Literature of Leadership - Leadership is Language
Leadership Is Language: The Hidden Power of What You Say--and What You Don't. L. David Marquet. (2020, Kindle Edition).
Have you considered how your use of language in the workplace enables or inhibits the work of others? David Marquet, former US navy captain and bestselling author of Turn the Ship Around! uses the art of storytelling to convey the power of language and dialogue in leadership.
Marquet advances the view that most of us are working with an outdated leadership playbook. Based on actual transcripts of the words spoken and actions taken by the captain and crew of the ship El Faro, Marquet examines how language played a critical role in their 2015 failed attempt to achieve a mission against tough odds. The core of this book focuses on lessons learned from this real-life incident. Specifically, Marquet introduces six leadership plays that demonstrate the power of language, contrasting the outdated plays from the El Faro situation with more modern era plays that better equip leaders for today’s challenges. The six plays include:
Control the clock instead of obeying the clock.
Collaborate instead of coercing.
Commitment rather than compliance.
Complete defined goals instead of continuing work indefinitely.
Improve outcomes rather than prove ability.
Connect with people instead of conforming to your role.

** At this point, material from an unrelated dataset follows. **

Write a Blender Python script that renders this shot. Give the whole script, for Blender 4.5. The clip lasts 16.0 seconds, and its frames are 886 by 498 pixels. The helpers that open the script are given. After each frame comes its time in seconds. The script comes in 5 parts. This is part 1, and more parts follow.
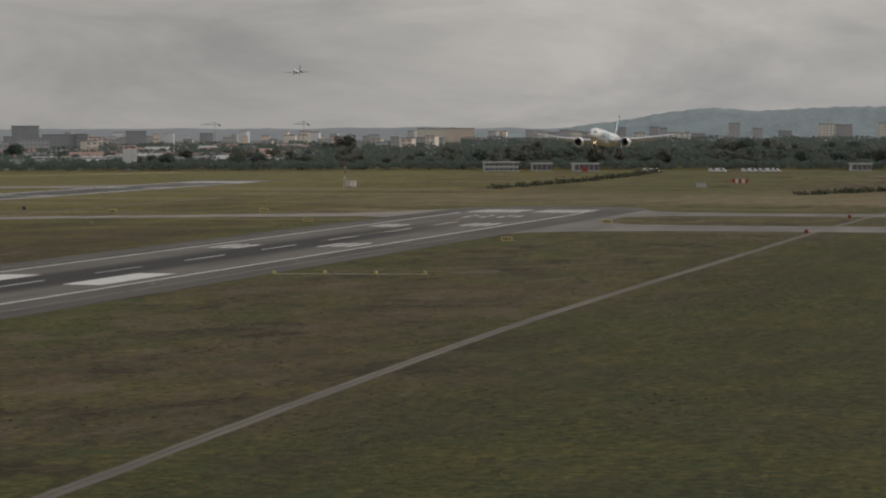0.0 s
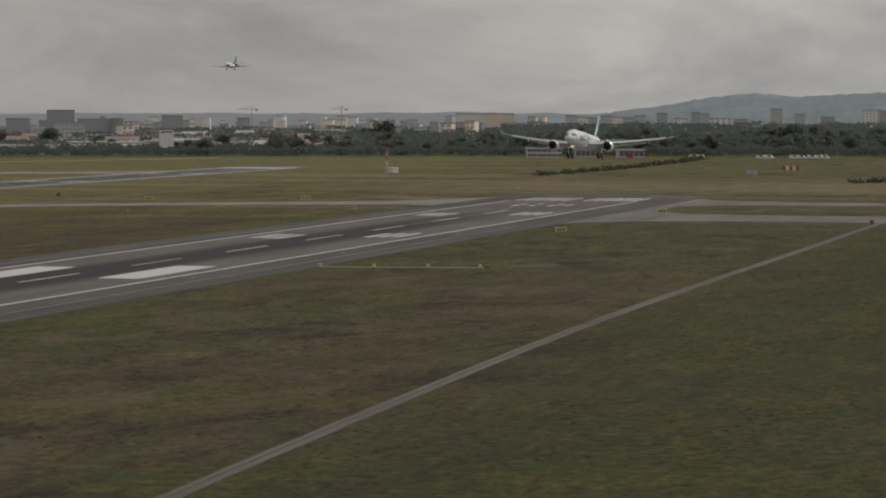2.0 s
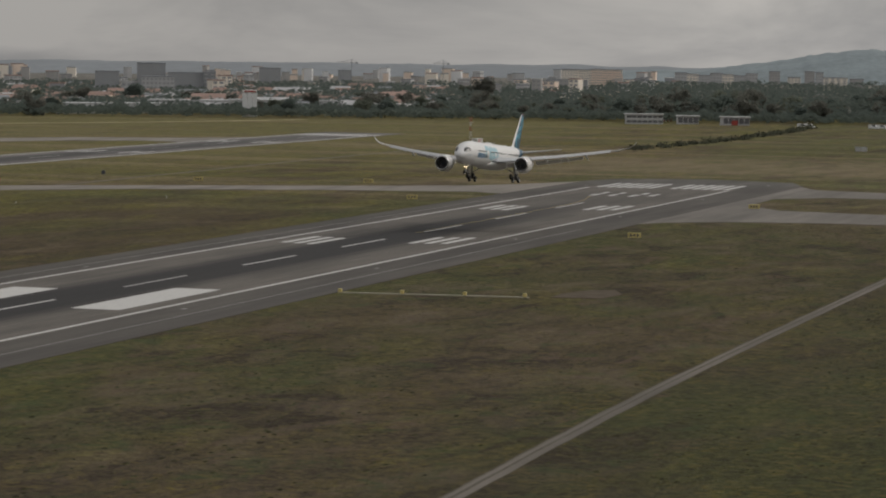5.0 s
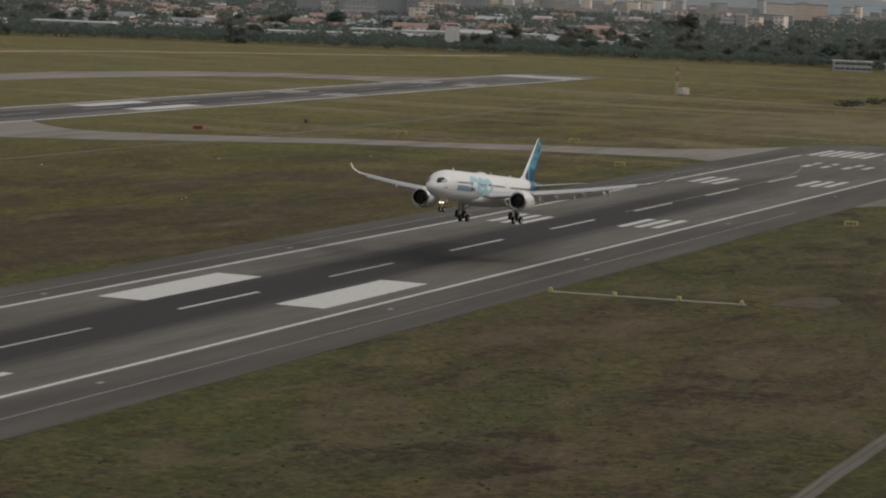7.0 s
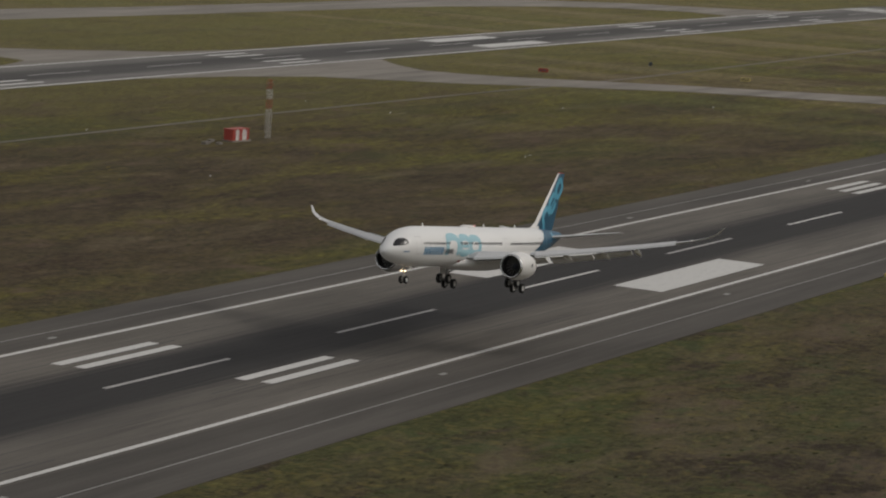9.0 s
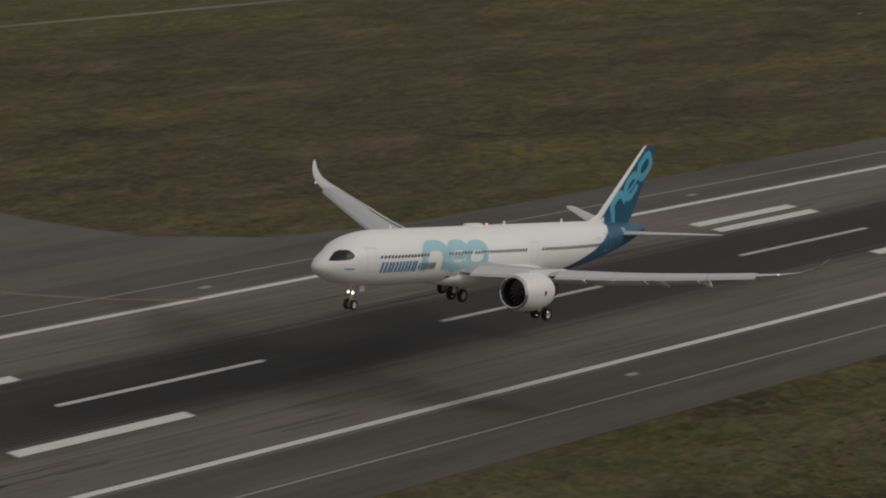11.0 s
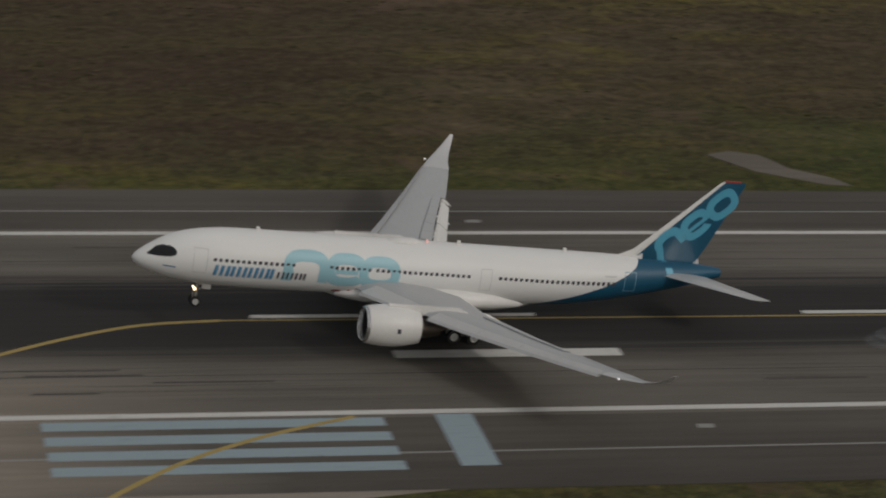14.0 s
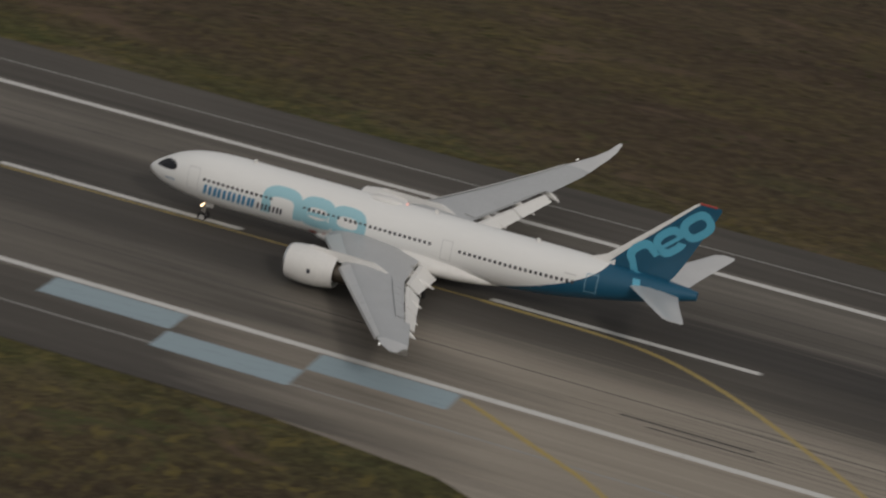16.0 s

For each play, Marquet reveals not only what to say, but why and how—thereby providing readers with the tools to find the right language for any situation. In doing so, he compares two types of work that require the use of different language—“redwork” for activities related to execution (doing), versus “bluework” for activities related to decision-making (thinking). Finding the right balance between the two is key to driving team learning and enabling continuous improvement.
Interestingly, the book concludes with an imagined scenario in which the El Faro crew might have been saved by following a different leadership playbook. While the redwork-bluework comparisons used throughout the book are somewhat tedious, the storytelling and scenario approach to leadership lessons make for an enjoyable and instructive read.